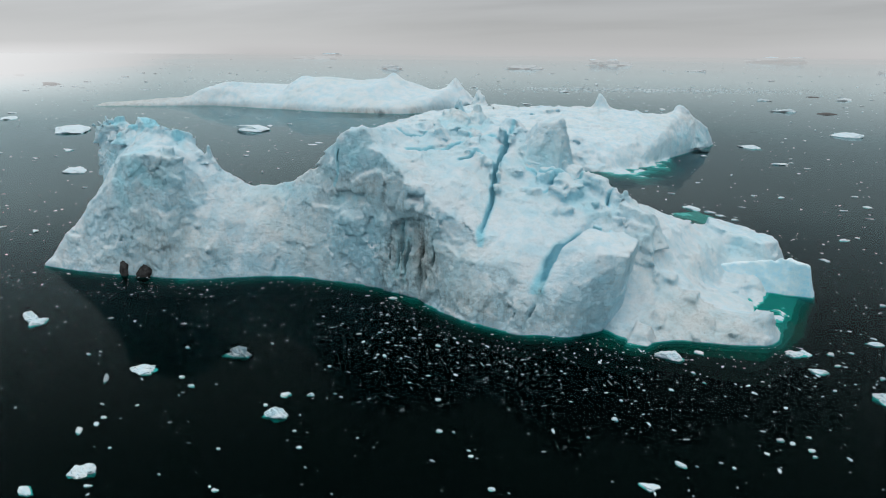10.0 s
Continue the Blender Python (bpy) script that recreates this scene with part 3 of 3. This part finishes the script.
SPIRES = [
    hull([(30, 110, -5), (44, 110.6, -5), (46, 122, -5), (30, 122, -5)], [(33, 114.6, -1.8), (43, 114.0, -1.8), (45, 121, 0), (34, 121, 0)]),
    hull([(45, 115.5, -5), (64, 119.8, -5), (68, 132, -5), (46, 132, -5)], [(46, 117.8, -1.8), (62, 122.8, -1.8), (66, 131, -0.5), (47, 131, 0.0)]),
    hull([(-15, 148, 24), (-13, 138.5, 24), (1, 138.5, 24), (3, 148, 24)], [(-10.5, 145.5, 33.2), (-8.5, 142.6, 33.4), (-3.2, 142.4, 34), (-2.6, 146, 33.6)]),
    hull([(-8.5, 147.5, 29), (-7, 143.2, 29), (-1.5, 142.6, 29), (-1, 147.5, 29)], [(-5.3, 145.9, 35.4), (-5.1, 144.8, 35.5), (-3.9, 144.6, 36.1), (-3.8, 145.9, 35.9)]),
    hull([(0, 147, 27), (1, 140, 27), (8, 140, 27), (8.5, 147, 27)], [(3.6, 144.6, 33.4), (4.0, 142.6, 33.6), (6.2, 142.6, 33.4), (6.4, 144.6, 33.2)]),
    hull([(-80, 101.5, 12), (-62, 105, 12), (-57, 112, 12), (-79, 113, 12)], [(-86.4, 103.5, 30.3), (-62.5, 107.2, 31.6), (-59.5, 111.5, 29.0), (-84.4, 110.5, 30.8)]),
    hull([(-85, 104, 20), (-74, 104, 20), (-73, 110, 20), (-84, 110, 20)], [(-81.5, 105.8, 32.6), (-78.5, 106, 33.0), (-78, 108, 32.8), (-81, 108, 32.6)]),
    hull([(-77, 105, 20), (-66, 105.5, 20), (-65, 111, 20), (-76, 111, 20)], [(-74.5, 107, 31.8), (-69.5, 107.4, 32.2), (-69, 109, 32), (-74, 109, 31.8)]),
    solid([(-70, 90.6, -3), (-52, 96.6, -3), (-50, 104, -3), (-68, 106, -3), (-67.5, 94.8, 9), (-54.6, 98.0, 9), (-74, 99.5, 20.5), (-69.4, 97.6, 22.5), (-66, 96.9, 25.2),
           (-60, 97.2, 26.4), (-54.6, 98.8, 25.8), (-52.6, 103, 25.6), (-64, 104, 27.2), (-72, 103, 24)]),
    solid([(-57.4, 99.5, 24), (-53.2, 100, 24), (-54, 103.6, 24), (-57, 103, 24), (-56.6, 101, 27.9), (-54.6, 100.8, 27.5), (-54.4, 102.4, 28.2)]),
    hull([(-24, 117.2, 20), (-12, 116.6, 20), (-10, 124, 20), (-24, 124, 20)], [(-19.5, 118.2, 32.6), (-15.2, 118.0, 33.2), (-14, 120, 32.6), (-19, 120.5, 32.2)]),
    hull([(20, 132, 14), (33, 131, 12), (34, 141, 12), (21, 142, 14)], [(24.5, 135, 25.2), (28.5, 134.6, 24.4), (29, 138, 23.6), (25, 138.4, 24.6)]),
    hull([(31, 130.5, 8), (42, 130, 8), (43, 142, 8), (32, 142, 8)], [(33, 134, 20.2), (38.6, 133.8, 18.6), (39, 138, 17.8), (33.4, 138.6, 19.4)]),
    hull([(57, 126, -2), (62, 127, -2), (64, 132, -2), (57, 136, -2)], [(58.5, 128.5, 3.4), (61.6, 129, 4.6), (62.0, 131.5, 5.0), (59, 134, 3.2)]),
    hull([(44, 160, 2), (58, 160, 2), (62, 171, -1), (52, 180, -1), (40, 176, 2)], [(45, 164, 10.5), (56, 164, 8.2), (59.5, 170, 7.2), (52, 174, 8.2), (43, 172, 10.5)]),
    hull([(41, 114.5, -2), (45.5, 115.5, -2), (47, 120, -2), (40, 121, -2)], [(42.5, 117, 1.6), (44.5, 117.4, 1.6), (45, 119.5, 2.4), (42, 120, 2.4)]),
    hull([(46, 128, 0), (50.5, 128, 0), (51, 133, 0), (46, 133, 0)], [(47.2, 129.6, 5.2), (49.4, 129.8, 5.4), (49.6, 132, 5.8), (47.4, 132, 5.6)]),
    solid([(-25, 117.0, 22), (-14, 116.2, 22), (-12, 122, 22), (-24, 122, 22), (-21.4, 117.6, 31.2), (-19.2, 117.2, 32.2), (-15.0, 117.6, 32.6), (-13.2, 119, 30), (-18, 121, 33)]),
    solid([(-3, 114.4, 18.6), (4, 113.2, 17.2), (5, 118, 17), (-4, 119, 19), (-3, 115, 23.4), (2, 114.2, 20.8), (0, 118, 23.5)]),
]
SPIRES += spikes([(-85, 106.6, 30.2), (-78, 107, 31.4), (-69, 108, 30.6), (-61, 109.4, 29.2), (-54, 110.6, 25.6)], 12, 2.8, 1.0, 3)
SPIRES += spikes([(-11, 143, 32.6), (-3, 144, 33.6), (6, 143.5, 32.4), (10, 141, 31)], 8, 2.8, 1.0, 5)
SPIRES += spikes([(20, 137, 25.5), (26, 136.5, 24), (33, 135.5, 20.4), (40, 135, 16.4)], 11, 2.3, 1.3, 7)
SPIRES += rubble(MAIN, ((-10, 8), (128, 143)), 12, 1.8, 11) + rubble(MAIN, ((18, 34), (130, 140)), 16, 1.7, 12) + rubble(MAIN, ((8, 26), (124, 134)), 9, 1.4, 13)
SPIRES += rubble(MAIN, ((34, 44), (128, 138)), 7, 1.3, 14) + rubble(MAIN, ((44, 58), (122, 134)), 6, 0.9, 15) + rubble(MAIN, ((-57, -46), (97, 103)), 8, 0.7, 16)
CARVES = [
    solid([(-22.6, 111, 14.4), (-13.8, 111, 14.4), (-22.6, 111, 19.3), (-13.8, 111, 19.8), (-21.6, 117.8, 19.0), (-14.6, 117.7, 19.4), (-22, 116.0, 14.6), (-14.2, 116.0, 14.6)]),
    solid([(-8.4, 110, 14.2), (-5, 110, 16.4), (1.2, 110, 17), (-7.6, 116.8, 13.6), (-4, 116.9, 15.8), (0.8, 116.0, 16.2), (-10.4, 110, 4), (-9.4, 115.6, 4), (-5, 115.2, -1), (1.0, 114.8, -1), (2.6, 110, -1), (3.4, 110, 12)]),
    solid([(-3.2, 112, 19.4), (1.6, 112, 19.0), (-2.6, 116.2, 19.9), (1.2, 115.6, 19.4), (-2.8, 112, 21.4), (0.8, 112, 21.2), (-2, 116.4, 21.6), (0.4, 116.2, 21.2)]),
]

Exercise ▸
Exclude the images, then output the data above word for word.

Written solution ▸
10.0 s
Continue the Blender Python (bpy) script that recreates this scene with part 3 of 3. This part finishes the script.
SPIRES = [
    hull([(30, 110, -5), (44, 110.6, -5), (46, 122, -5), (30, 122, -5)], [(33, 114.6, -1.8), (43, 114.0, -1.8), (45, 121, 0), (34, 121, 0)]),
    hull([(45, 115.5, -5), (64, 119.8, -5), (68, 132, -5), (46, 132, -5)], [(46, 117.8, -1.8), (62, 122.8, -1.8), (66, 131, -0.5), (47, 131, 0.0)]),
    hull([(-15, 148, 24), (-13, 138.5, 24), (1, 138.5, 24), (3, 148, 24)], [(-10.5, 145.5, 33.2), (-8.5, 142.6, 33.4), (-3.2, 142.4, 34), (-2.6, 146, 33.6)]),
    hull([(-8.5, 147.5, 29), (-7, 143.2, 29), (-1.5, 142.6, 29), (-1, 147.5, 29)], [(-5.3, 145.9, 35.4), (-5.1, 144.8, 35.5), (-3.9, 144.6, 36.1), (-3.8, 145.9, 35.9)]),
    hull([(0, 147, 27), (1, 140, 27), (8, 140, 27), (8.5, 147, 27)], [(3.6, 144.6, 33.4), (4.0, 142.6, 33.6), (6.2, 142.6, 33.4), (6.4, 144.6, 33.2)]),
    hull([(-80, 101.5, 12), (-62, 105, 12), (-57, 112, 12), (-79, 113, 12)], [(-86.4, 103.5, 30.3), (-62.5, 107.2, 31.6), (-59.5, 111.5, 29.0), (-84.4, 110.5, 30.8)]),
    hull([(-85, 104, 20), (-74, 104, 20), (-73, 110, 20), (-84, 110, 20)], [(-81.5, 105.8, 32.6), (-78.5, 106, 33.0), (-78, 108, 32.8), (-81, 108, 32.6)]),
    hull([(-77, 105, 20), (-66, 105.5, 20), (-65, 111, 20), (-76, 111, 20)], [(-74.5, 107, 31.8), (-69.5, 107.4, 32.2), (-69, 109, 32), (-74, 109, 31.8)]),
    solid([(-70, 90.6, -3), (-52, 96.6, -3), (-50, 104, -3), (-68, 106, -3), (-67.5, 94.8, 9), (-54.6, 98.0, 9), (-74, 99.5, 20.5), (-69.4, 97.6, 22.5), (-66, 96.9, 25.2),
           (-60, 97.2, 26.4), (-54.6, 98.8, 25.8), (-52.6, 103, 25.6), (-64, 104, 27.2), (-72, 103, 24)]),
    solid([(-57.4, 99.5, 24), (-53.2, 100, 24), (-54, 103.6, 24), (-57, 103, 24), (-56.6, 101, 27.9), (-54.6, 100.8, 27.5), (-54.4, 102.4, 28.2)]),
    hull([(-24, 117.2, 20), (-12, 116.6, 20), (-10, 124, 20), (-24, 124, 20)], [(-19.5, 118.2, 32.6), (-15.2, 118.0, 33.2), (-14, 120, 32.6), (-19, 120.5, 32.2)]),
    hull([(20, 132, 14), (33, 131, 12), (34, 141, 12), (21, 142, 14)], [(24.5, 135, 25.2), (28.5, 134.6, 24.4), (29, 138, 23.6), (25, 138.4, 24.6)]),
    hull([(31, 130.5, 8), (42, 130, 8), (43, 142, 8), (32, 142, 8)], [(33, 134, 20.2), (38.6, 133.8, 18.6), (39, 138, 17.8), (33.4, 138.6, 19.4)]),
    hull([(57, 126, -2), (62, 127, -2), (64, 132, -2), (57, 136, -2)], [(58.5, 128.5, 3.4), (61.6, 129, 4.6), (62.0, 131.5, 5.0), (59, 134, 3.2)]),
    hull([(44, 160, 2), (58, 160, 2), (62, 171, -1), (52, 180, -1), (40, 176, 2)], [(45, 164, 10.5), (56, 164, 8.2), (59.5, 170, 7.2), (52, 174, 8.2), (43, 172, 10.5)]),
    hull([(41, 114.5, -2), (45.5, 115.5, -2), (47, 120, -2), (40, 121, -2)], [(42.5, 117, 1.6), (44.5, 117.4, 1.6), (45, 119.5, 2.4), (42, 120, 2.4)]),
    hull([(46, 128, 0), (50.5, 128, 0), (51, 133, 0), (46, 133, 0)], [(47.2, 129.6, 5.2), (49.4, 129.8, 5.4), (49.6, 132, 5.8), (47.4, 132, 5.6)]),
    solid([(-25, 117.0, 22), (-14, 116.2, 22), (-12, 122, 22), (-24, 122, 22), (-21.4, 117.6, 31.2), (-19.2, 117.2, 32.2), (-15.0, 117.6, 32.6), (-13.2, 119, 30), (-18, 121, 33)]),
    solid([(-3, 114.4, 18.6), (4, 113.2, 17.2), (5, 118, 17), (-4, 119, 19), (-3, 115, 23.4), (2, 114.2, 20.8), (0, 118, 23.5)]),
]
SPIRES += spikes([(-85, 106.6, 30.2), (-78, 107, 31.4), (-69, 108, 30.6), (-61, 109.4, 29.2), (-54, 110.6, 25.6)], 12, 2.8, 1.0, 3)
SPIRES += spikes([(-11, 143, 32.6), (-3, 144, 33.6), (6, 143.5, 32.4), (10, 141, 31)], 8, 2.8, 1.0, 5)
SPIRES += spikes([(20, 137, 25.5), (26, 136.5, 24), (33, 135.5, 20.4), (40, 135, 16.4)], 11, 2.3, 1.3, 7)
SPIRES += rubble(MAIN, ((-10, 8), (128, 143)), 12, 1.8, 11) + rubble(MAIN, ((18, 34), (130, 140)), 16, 1.7, 12) + rubble(MAIN, ((8, 26), (124, 134)), 9, 1.4, 13)
SPIRES += rubble(MAIN, ((34, 44), (128, 138)), 7, 1.3, 14) + rubble(MAIN, ((44, 58), (122, 134)), 6, 0.9, 15) + rubble(MAIN, ((-57, -46), (97, 103)), 8, 0.7, 16)
CARVES = [
    solid([(-22.6, 111, 14.4), (-13.8, 111, 14.4), (-22.6, 111, 19.3), (-13.8, 111, 19.8), (-21.6, 117.8, 19.0), (-14.6, 117.7, 19.4), (-22, 116.0, 14.6), (-14.2, 116.0, 14.6)]),
    solid([(-8.4, 110, 14.2), (-5, 110, 16.4), (1.2, 110, 17), (-7.6, 116.8, 13.6), (-4, 116.9, 15.8), (0.8, 116.0, 16.2), (-10.4, 110, 4), (-9.4, 115.6, 4), (-5, 115.2, -1), (1.0, 114.8, -1), (2.6, 110, -1), (3.4, 110, 12)]),
    solid([(-3.2, 112, 19.4), (1.6, 112, 19.0), (-2.6, 116.2, 19.9), (1.2, 115.6, 19.4), (-2.8, 112, 21.4), (0.8, 112, 21.2), (-2, 116.4, 21.6), (0.4, 116.2, 21.2)]),
]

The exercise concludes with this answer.